** WORK TO DO **
Reproduce all the lines exactly as they stand, apart from the pictures.

** MATERIAL PROVIDED **
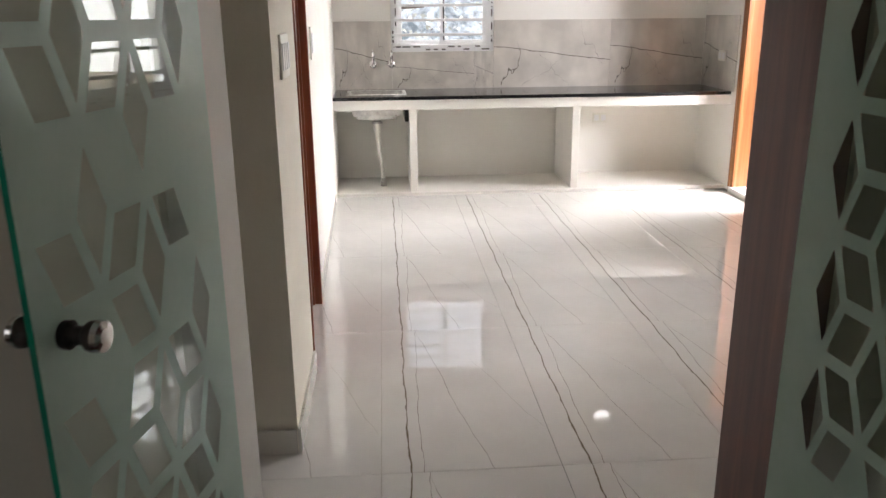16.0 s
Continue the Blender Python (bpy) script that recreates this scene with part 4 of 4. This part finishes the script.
def skirting(x0, y0, x1, y1, first):
    """A run of skirting tiles; the wall lies on the left of the way from start to end."""
    d = Vector((x1 - x0, y1 - y0))
    n = d.length
    a = math.degrees(math.atan2(d.y, d.x))
    s = first - 0.6
    while s < n:
        lo, hi = max(s, 0), min(s + 0.6, n)
        if hi - lo > 0.02:
            ob = new("skirting_tile", skirt_mesh)
            ob.parent = base
            mid = (lo + hi) / 2
            ob.matrix_basis = pose(x0 + d.x / n * mid, y0 + d.y / n * mid, 0, 0, 0, a) @ Matrix.Diagonal(((hi - lo - 0.001) / 0.5986, 1, 1, 1))
        s += 0.6


skirting(-4.1, 4.969, -0.59, 4.969, 0.815 % 0.6)
skirting(-4.099, 1.27, -4.099, 4.96, 0.3)
skirting(0.579, 4.96, 0.579, 1.28, 0.2)
skirting(0.515, 4.969, 0.567, 4.969, 0.3)
skirting(-2.19, 6.199, -0.567, 6.199, 0.42)
skirting(-0.566, 6.19, -0.566, 6.85, 0.0)
skirting(-0.60, 7.665, -0.652, 10.08, 0.4)
skirting(2.599, 9.24, 2.599, 5.25, 0.3)

splash_mesh = bpy.data.meshes.new("splashback_tile")
bm = bmesh.new()
box(bm, -0.599, 0.599, -0.012, 0.0, -0.2865, 0.2865)
bm.to_mesh(splash_mesh)
bm.free()
splash_mesh.materials.append(SPLASH)
splash = empty("splashback", pose(0, 0, 0), "grey veined marble tiles behind the counter", kind="structure")


def splash_tile(x0, x1, z0, z1, y=10.749, side=False):
    ob = new("splashback_tile", splash_mesh)
    ob.parent = splash
    m = Matrix.Diagonal(((x1 - x0 - 0.002) / 1.198, 1, (z1 - z0 - 0.002) / 0.573, 1))
    ob.matrix_basis = (pose(2.599, (x0 + x1) / 2, (z0 + z1) / 2, 0, 0, -90) if side else pose((x0 + x1) / 2, y, (z0 + z1) / 2)) @ m


splash_tile(-0.648, -0.16, 0.80, 1.375)
splash_tile(-0.16, 0.55, 0.80, 1.118)
splash_tile(0.55, 0.72, 0.80, 1.118)
splash_tile(0.72, 1.75, 0.80, 1.375)
splash_tile(1.75, 2.587, 0.80, 1.375)
splash_tile(10.06, 10.735, 0.80, 1.40, side=True)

** FINAL ANSWER **
16.0 s
Continue the Blender Python (bpy) script that recreates this scene with part 4 of 4. This part finishes the script.
def skirting(x0, y0, x1, y1, first):
    """A run of skirting tiles; the wall lies on the left of the way from start to end."""
    d = Vector((x1 - x0, y1 - y0))
    n = d.length
    a = math.degrees(math.atan2(d.y, d.x))
    s = first - 0.6
    while s < n:
        lo, hi = max(s, 0), min(s + 0.6, n)
        if hi - lo > 0.02:
            ob = new("skirting_tile", skirt_mesh)
            ob.parent = base
            mid = (lo + hi) / 2
            ob.matrix_basis = pose(x0 + d.x / n * mid, y0 + d.y / n * mid, 0, 0, 0, a) @ Matrix.Diagonal(((hi - lo - 0.001) / 0.5986, 1, 1, 1))
        s += 0.6


skirting(-4.1, 4.969, -0.59, 4.969, 0.815 % 0.6)
skirting(-4.099, 1.27, -4.099, 4.96, 0.3)
skirting(0.579, 4.96, 0.579, 1.28, 0.2)
skirting(0.515, 4.969, 0.567, 4.969, 0.3)
skirting(-2.19, 6.199, -0.567, 6.199, 0.42)
skirting(-0.566, 6.19, -0.566, 6.85, 0.0)
skirting(-0.60, 7.665, -0.652, 10.08, 0.4)
skirting(2.599, 9.24, 2.599, 5.25, 0.3)

splash_mesh = bpy.data.meshes.new("splashback_tile")
bm = bmesh.new()
box(bm, -0.599, 0.599, -0.012, 0.0, -0.2865, 0.2865)
bm.to_mesh(splash_mesh)
bm.free()
splash_mesh.materials.append(SPLASH)
splash = empty("splashback", pose(0, 0, 0), "grey veined marble tiles behind the counter", kind="structure")


def splash_tile(x0, x1, z0, z1, y=10.749, side=False):
    ob = new("splashback_tile", splash_mesh)
    ob.parent = splash
    m = Matrix.Diagonal(((x1 - x0 - 0.002) / 1.198, 1, (z1 - z0 - 0.002) / 0.573, 1))
    ob.matrix_basis = (pose(2.599, (x0 + x1) / 2, (z0 + z1) / 2, 0, 0, -90) if side else pose((x0 + x1) / 2, y, (z0 + z1) / 2)) @ m


splash_tile(-0.648, -0.16, 0.80, 1.375)
splash_tile(-0.16, 0.55, 0.80, 1.118)
splash_tile(0.55, 0.72, 0.80, 1.118)
splash_tile(0.72, 1.75, 0.80, 1.375)
splash_tile(1.75, 2.587, 0.80, 1.375)
splash_tile(10.06, 10.735, 0.80, 1.40, side=True)